At present, the consensus is that Second Life and other virtual worlds will be complementary to existing teaching methods for some time.

“There is nothing in our activities that we could not do on Second Life,” says Prof Sarvary. “[However], the idea is not to replace face-to-face meetings and classroom experiences but to make sure that we can extend the experience that our regular students are having.”

Mr Mahaley says he always gets a little nervous when people start talking about a “silver bullet”. Second Life, he says, is “part of a toolset, an add-on that, as educators, we should be smart about. We should understand what this particular tool can bring to the design and delivery of education that other tools can’t and then use it that way.”

At SSE, Prof Teigland agrees that Second Life will play a complementary role for some time. However, as today’s younger generation strengthens its role in the workforce, she says it could become the “natural way of working”. “Schools will say: ‘Why are we going to have to meet in a classroom any more – we really can meet anywhere.’”

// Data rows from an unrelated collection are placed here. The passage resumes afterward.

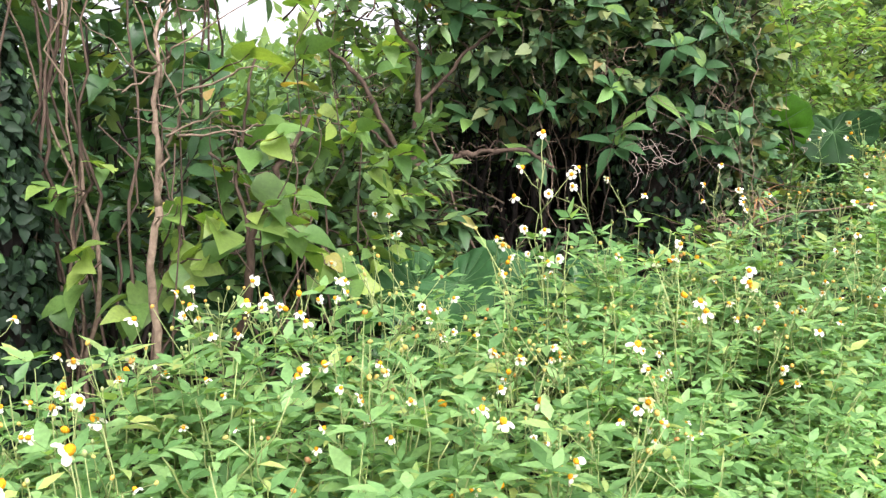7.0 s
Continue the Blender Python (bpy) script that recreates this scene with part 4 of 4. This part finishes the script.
hollow_stems = thing("bare_thicket", "bare stems in shade-blackened bark crowding the hollow under the thicket", "bush")
# These stems take the blackened bark so that the hollow looks shaded.
stems_of(hollow_stems, 60, (-0.15, 1.42), (7.9, 8.9), (0.9, 1.9), (0.005, 0.026), SHADEBARK, 0.035, 3100)
for i in range(46):
    a = (q.uniform(-0.2, 1.7), q.uniform(7.55, 8.3), q.uniform(0.3, 1.15))
    line = wander(a, np.array(a) + q.normal(0, 1, 3) * [0.35, 0.2, 0.18], 8, 0.02, 3160 + i)
    part("twig", solid("twig", limb(line, q.uniform(0.003, 0.007), 0.0015, 5), BROWN if i % 3 else TWIG), hollow_stems)
slim_stems = thing("bare_bush", "sparse bush of thin reddish brown bare stems", "bush")
stems_of(slim_stems, 8, (-0.6, 0.1), (4.9, 6.7), (1.2, 2.3), (0.003, 0.007), BROWN, 0.04, 3200)
bundle = thing("climbing_stems", "bundle of brown woody climber stems beside the ivy tree", "vine")
for i in range(13):
    x, y = -0.68 + q.uniform(-0.08, 0.16), 4.96 + q.uniform(-0.06, 0.1)
    line = wander((x, y, float(ground(x, y)) - 0.03), (-0.52 + q.normal(0, 0.1), 5.0 + q.normal(0, 0.08), q.uniform(1.0, 2.4)), 16, 0.034, 3230 + i)
    part("stem", solid("stem", limb(line, q.uniform(0.004, 0.011), 0.003, 6), TWIG if i % 6 == 0 else BROWN), bundle)


def forked(name, label, bark, runs, seed):
    """A bare woody plant: each run of points is a limb with its own thickness, and fine twigs leave it."""
    q = np.random.RandomState(seed)
    ob = thing(name, label, "bush")
    for k, (r0, r1, twigs, *pts) in enumerate(runs):
        pts = np.array(pts, float)
        t = np.linspace(0, len(pts) - 1, 6 * len(pts))
        line = np.stack([np.interp(t, np.arange(len(pts)), pts[:, c]) for c in range(3)], -1)
        drift = np.cumsum(q.normal(0, 0.007, (len(t), 3)), axis=0)
        line = line + drift - drift[0] - np.linspace(0, 1, len(t))[:, None] * (drift[-1] - drift[0])
        wood = part("limb" if k else "trunk", solid("limb", limb(line, r0, r1, 8, 0.12, k), bark), ob)
        for i in range(twigs):
            a = line[q.randint(len(line) // 3, len(line))]
            d = rand_dir(1, q)[0] * [1, 0.6, 0.6] + [0, -0.1, 0.25]
            tw = wander(a, a + d * q.uniform(0.12, 0.4), 8, 0.014, seed + 50 * k + i)
            part("twig", solid("twig", limb(tw, q.uniform(0.0025, 0.0045), 0.001, 4), TWIG if i % 2 else bark), wood)
    return ob


low = float(ground(-0.16, 7.42)) - 0.05
forked("crooked_bush", "crooked brown shrub with bare forking limbs", BROWN, [
    (0.032, 0.026, 2, (-0.14, 7.44, low), (-0.16, 7.42, 0.5), (-0.19, 7.42, 0.84)),
    (0.024, 0.01, 9, (-0.19, 7.42, 0.82), (-0.15, 7.42, 1.15), (-0.146, 7.42, 1.43), (-0.26, 7.43, 1.62), (-0.32, 7.5, 2.0)),
    (0.02, 0.007, 10, (-0.2, 7.42, 0.8), (-0.33, 7.45, 1.05), (-0.49, 7.45, 1.37), (-0.68, 7.5, 1.52), (-0.8, 7.5, 1.8)),
    (0.023, 0.009, 6, (-0.17, 7.42, 0.84), (0.05, 7.4, 0.88), (0.184, 7.42, 0.9), (0.446, 7.45, 0.91), (0.63, 7.5, 0.85)),
    (0.013, 0.005, 6, (-0.15, 7.42, 1.2), (0.1, 7.5, 1.42), (0.37, 7.55, 1.66), (0.5, 7.6, 1.95)),
    (0.011, 0.004, 6, (-0.25, 7.42, 0.9), (-0.45, 7.4, 1.1), (-0.62, 7.4, 1.25))], 3260)
forked("forked_stem", "dark bare forked stem leaning among yellow-green leaves", BROWN, [
    (0.019, 0.014, 1, (-0.26, 5.42, float(ground(-0.26, 5.42)) - 0.05), (-0.24, 5.4, 0.38), (-0.15, 5.4, 0.7), (-0.05, 5.4, 0.99)),
    (0.014, 0.006, 5, (-0.05, 5.4, 0.97), (0.06, 5.4, 1.15), (0.14, 5.4, 1.29)),
    (0.009, 0.004, 4, (-0.12, 5.4, 0.8), (-0.14, 5.4, 1.1), (-0.05, 5.42, 1.5))], 3280)
forked("pale_stem", "pale brown upright stem with reddish forking twigs", TWIG, [
    (0.013, 0.01, 1, (-0.16, 4.85, float(ground(-0.16, 4.85)) - 0.05), (-0.11, 4.8, 0.67), (-0.06, 4.8, 1.1)),
    (0.01, 0.004, 8, (-0.06, 4.8, 1.08), (-0.03, 4.8, 1.4), (0.0, 4.85, 1.65)),
    (0.006, 0.002, 6, (-0.07, 4.8, 1.05), (-0.02, 4.77, 1.27), (0.1, 4.72, 1.38))], 3290)

# ---- broad rosettes of leaves on the thicket's face ----
whorled = thing("whorled_bush", "shrub with rosettes of broad leaves hanging over the hollow", "bush")
q = np.random.RandomState(3400)
ROSETTE_MESH = [solid("leaf_rosette", r, WHORL) for r in ROSETTES]
FACE = [(0.354, 1.406), (0.32, 1.209), (0.556, 1.19), (0.913, 1.272), (0.986, 1.033), (0.496, 0.888), (1.395, 1.376), (1.252, 1.489), (1.461, 1.605), (1.6, 1.08), (1.11, 1.229), (0.101, 1.102), (-0.075, 1.399),
        (0.472, 1.88), (0.076, 1.693), (0.736, 1.195), (0.665, 1.482), (-0.161, 1.79), (-0.544, 0.763), (-0.653, 0.511), (0.867, 1.717), (1.35, 1.1), (1.5, 0.95), (-0.26, 0.66), (-0.35, 0.55), (0.96, 0.96),
        (1.29, 1.05), (1.58, 1.0), (1.71, 0.95), (1.47, 1.11), (1.37, 1.43), (1.23, 1.29), (1.76, 0.85), (1.39, 0.69), (1.59, 0.81)]
for i, (x, z) in enumerate(FACE):
    y = (7.5 if i < 26 else 8.45) + 0.3 * max(0.0, x - 0.7) * (i < 26) + q.uniform(-0.06, 0.12)
    tilt = unit(np.array([0.2 + q.normal(0, 0.25), -0.55 + q.normal(0, 0.2), 0.75]))
    side = unit(np.cross(tilt, (q.normal(), q.normal(), 0.2)))
    turn = np.stack([side, np.cross(tilt, side), tilt], -1) * q.uniform(0.7, 1.05)
    part("leaf_rosette", ROSETTE_MESH[i % 6], whorled, at=Matrix.Translation((x, y, z)) @ Matrix(turn.tolist()).to_4x4())
    root = (0.55 * x + 0.25, y + q.uniform(0.4, 0.7), max(0.45, z - q.uniform(0.25, 0.5)))
    part("twig", solid("twig", limb(wander((x, y, z), root, 9, 0.012, 3420 + i, -0.03), 0.003, 0.006, 5), TWIG if i % 3 else BROWN), whorled)
for i in range(4):
    x = 0.2 + 0.35 * i
    part("stem", solid("stem", limb(wander((x, 8.2, float(ground(x, 8.2)) - 0.05), (x + q.normal(0, 0.15), 8.0, 1.3), 10, 0.02, 3460 + i), 0.016, 0.008, 6), BARK), whorled)
web = thing("liana_web", "web of bare grey lianas strung between the forest trees", "vine")
for i in range(46):
    a = np.array([q.uniform(3.2, 9.5), 0, q.uniform(1.0, 2.6)])
    a[1] = 9.2 + 0.95 * a[0] + q.uniform(-0.6, 1.6)
    b = a + q.normal(0, 1, 3) * [0.9, 0.5, 0.8]
    b[2] = max(b[2], 0.7)
    line = wander(a, b, 16, 0.05, 3300 + i, q.uniform(-0.2, 0.3))
    part("liana", solid("liana", limb(line, q.uniform(0.005, 0.014), 0.004, 5), PALE if i % 3 else BARK), web)
vines = thing("hanging_vine", "thin dry lianas hanging down over the thicket", "vine")
for i in range(28):
    x, y = q.uniform(0.1, 1.75), q.uniform(7.55, 8.2)
    top, end = q.uniform(1.2, 2.6), q.uniform(0.2, 1.0)
    line = wander((x, y, top), (x + q.normal(0, 0.2), y + q.normal(-0.08, 0.12), end), 24, 0.02, 3000 + i)
    part("liana", solid("liana", tube(line, np.full(24, q.uniform(0.001, 0.0023)), 5), TWIG if i % 2 else BROWN), vines)
part("liana", solid("liana", tube(wander((-0.66, 4.68, 1.35), (-0.62, 4.65, 0.5), 20, 0.005, 135), np.full(20, 0.0016), 5), TWIG), vines)


DRYTWIG = rough_material("bleached_twig", [(0.3, (0.16, 0.12, 0.1)), (0.7, (0.36, 0.29, 0.25))], 20, 0.85, 0.3)


def tangle(place, n, reach, seed, label, bark=DRYTWIG):
    """A knot of forking dry twigs."""
    q = np.random.RandomState(seed)
    ob = thing("dry_twig_tangle", label, "twigs", place)
    for i in range(n):
        o = q.normal(0, 0.3, 3) * reach
        e = o + (rand_dir(1, q)[0] + [0.3, 0, -0.35]) * reach * q.uniform(0.4, 0.9)
        line = wander(o, e, 6, 0.018, seed + i)
        part("twig", solid("twig", tube(line, np.linspace(0.003, 0.0012, 6), 4), bark), ob)
    return ob


tangle((1.13, 7.72, 0.93), 26, 0.2, 61, "knot of pale dry twigs hanging from the thicket")
tangle((1.75, 8.3, 0.55), 16, 0.28, 62, "dry brown twigs beside the dead tuft")
tangle((0.95, 7.7, 1.42), 12, 0.22, 65, "thin brown twigs bared among the climbing leaves", TWIG)
tangle((1.4, 7.95, 1.3), 14, 0.24, 66, "thin brown twigs bared among the climbing leaves", TWIG)
tangle((1.4, 8.0, 0.5), 26, 0.36, 64, "brown dry twigs crowding the edge of the hollow", TWIG)
tangle((1.95, 9.05, 0.85), 6, 0.16, 63, "pale bare twig before the elephant ear")


def tuft(name, label, place, n, length, material, seed, width=0.028, rise=(0.5, 1.6)):
    """A tuft of long arching blades from one foot."""
    q = np.random.RandomState(seed)
    g = (place[0], place[1], place[2])
    ob = thing(name, label, "plant", g)
    long = ((0.0, 0.4), (0.3, 1.0), (0.6, 0.8), (0.85, 0.4), (1.0, 0.0))
    for i in range(n):
        w = q.uniform(0, 6.28)
        one = leaf(length * q.uniform(0.6, 1.1), width, long, 0.35, q.uniform(0.2, 0.8))
        tv = turned(one, (math.cos(w), math.sin(w), q.uniform(*rise)), (-math.cos(w), -math.sin(w), 1), (0, 0, 0))
        part("blade", solid("blade", tv, material), ob)
    return ob


tuft("dead_tuft", "tuft of dry orange-brown blades hanging at the thicket's foot", (1.76, 8.3, 0.6), 11, 0.27, STRAW, 71, 0.014, (-1.9, 0.9))
part("stalk", solid("stalk", limb(wander((1.76, 8.34, float(ground(1.76, 8.34)) - 0.03), (1.76, 8.3, 0.64), 7, 0.01, 5), 0.012, 0.008), TWIG), bpy.data.objects["dead_tuft"]).matrix_basis = Matrix.Translation((-1.76, -8.3, -0.6))
tuft("grassy_tuft", "fresh green arching blades beside the dead tuft", (1.56, 8.02, float(ground(1.56, 8.02)) + 0.12), 10, 0.58, LIME, 72, 0.045, (0.7, 2.4))
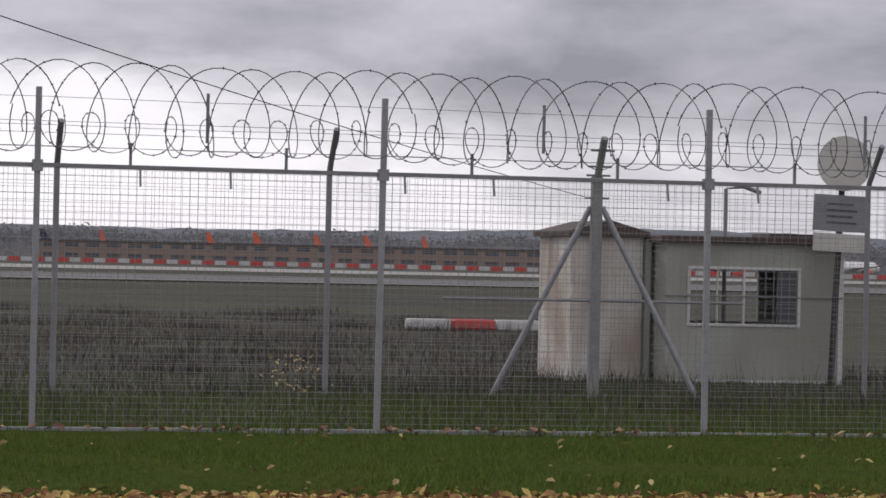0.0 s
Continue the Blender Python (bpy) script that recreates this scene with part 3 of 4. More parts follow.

There are parallels with the early days of the internet. Few in business education thought it would have much impact on their methods before it became a participative medium rather than just an alternative tool for disseminating content.

In much the same way, the virtual world needs to have some successes with what Mr Mahaley calls “scripted access”, implying a high degree of control by the educational designers, before it moves towards “the open access end of the spectrum”, where the learners have much more control.

The technology also needs to become part of the tools that the schools’ clients use. That has not happened yet and Prof Sarvary admits there are still technology problems. “Either the students may not have the latest computers to exploit the graphics and then the programme crashes on them, or we have got companies whose firewalls would not allow us to install Second Life on their platforms – although that is true for any interactive medium,” he says.

“The world is not completely ready for endorsing these virtual worlds on a very broad basis – that is the challenge we are facing.”